Hadoop Uses

Prince Prashant Saini
5 min readMar 14, 2021

What is Big Data?

Big Data is also data but with a huge size. Big Data is a term used to describe a collection of data that is huge in volume and yet growing exponentially with time. In short such data is so large and complex that none of the traditional data management tools are able to store it or process it efficiently.

Some Examples of Big Data

1. The New York Stock Exchange generates about one terabyte of new trade data per day.

2. Social Media

The statistic shows that 500+terabytes of new data get ingested into the databases of social media site Facebook, every day. This data is mainly generated in terms of photo and video uploads, message exchanges, putting comments etc.

3. Jet Engine

A single Jet engine can generate 10+terabytes of data in 30 minutes of flight time. With many thousand flights per day, generation of data reaches up to many Petabytes.

Characterstics of Big Data

  1. Volume: The name Big Data itself is related to a size which is enormous. Size of data plays a very crucial role in determining value out of data. Also, whether a particular data can actually be considered as a Big Data or not, is dependent upon the volume of data. Hence, ‘Volume’ is one characteristic which needs to be considered while dealing with Big Data.
  2. Variety: The next aspect of Big Data is its variety.
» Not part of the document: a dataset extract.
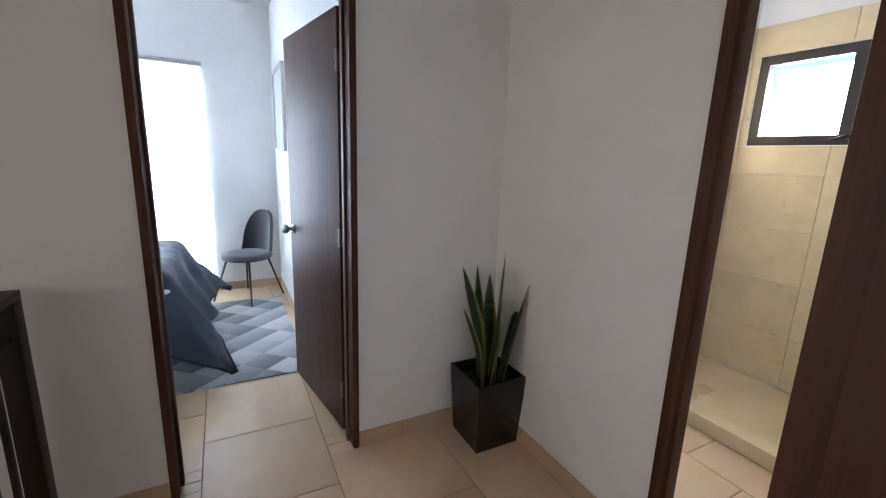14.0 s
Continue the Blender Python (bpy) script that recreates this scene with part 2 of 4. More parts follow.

Variety refers to heterogeneous sources and the nature of data, both structured and unstructured. During earlier days, spreadsheets and databases were the only sources of data considered by most of the applications. Nowadays, data in the form of emails, photos, videos, monitoring devices, PDFs, audio, etc. are also being considered in the analysis applications. This variety of unstructured data poses certain issues for storage, mining and analyzing data.

3. Velocity: The term ‘velocity’ refers to the speed of generation of data. How fast the data is generated and processed to meet the demands, determines real potential in the data.

Big Data Velocity deals with the speed at which data flows in from sources like business processes, application logs, networks, and social media sites, sensors, Mobile devices, etc. The flow of data is massive and continuous.

4. Variablity: This refers to the inconsistency which can be shown by the data at times, thus hampering the process of being able to handle and manage the data effectively.

What is Hadoop?

Apache Hadoop is a collection of open-source software utilities that facilitate using a network of many computers to solve problems involving massive amounts of data and computation. It provides a software framework for distributed storage and processing of big data using the MapReduce programming model

How Facebook is Using Big Data?

Have you ever seen one of the videos on Facebook that shows a “flashback” of posts, likes, or images — like the ones you might see on your birthday or on the anniversary of becoming friends with someone? If so, you have seen examples of how Facebook uses Big Data.

According to a survey report “companies with more than 1,000 employees already had more than 200 terabytes of data of their customer’s lives stored. Consider adding that startling amount of stored data to the rapid growth of data provided to social media platforms since then. There are trillions of tweets, billions of Facebook likes, and other social media sites like Snapchat, Instagram, and Pinterest are only adding to this social media data deluge.”

As per my knowledge i can say “The convergence of social media and big data gives birth to a whole new level of technology.”

Distributed Storage

In Big Data, we deal with multiple clusters or we can say computers often. … The whole idea of Big Data is to distribute data across multiple clusters and to make use of computing power of each cluster (node) to process information. Distributed file system is a system that can handle accessing data across multiple clusters (nodes).
Distributed File System

A distributed file system (DFS) is a file system with data stored on a server. The data is accessed and processed as if it was stored on the local client machine. The DFS makes it convenient to share information and files among users on a network in a controlled and authorized way. The server allows the client users to share files and store data just like they are storing the information locally. However, the servers have full control over the data and give access control to the clients.

Let me tell you some Facts

  1. Every 60 seconds, 136,000 photos are uploaded, 510,000 comments are posted, and 293,000 status updates are posted. That is a LOT of data.
  2. Every 2 days we create as much data as we did from the beginning of time until 2003.
  3. Google now processes over 40,000 search queries every second on average which translates to over 3.5 billion searches per day and 1.2 trillion searches per year worldwide

4. big data and analytics industry in India is expected to experience 8X growth hitting $16 billion by 2025 from the current $2 billion,

5. In the next seven years, the Indian analytics industry will expand its horizons further and demand more analytics professionals

--

--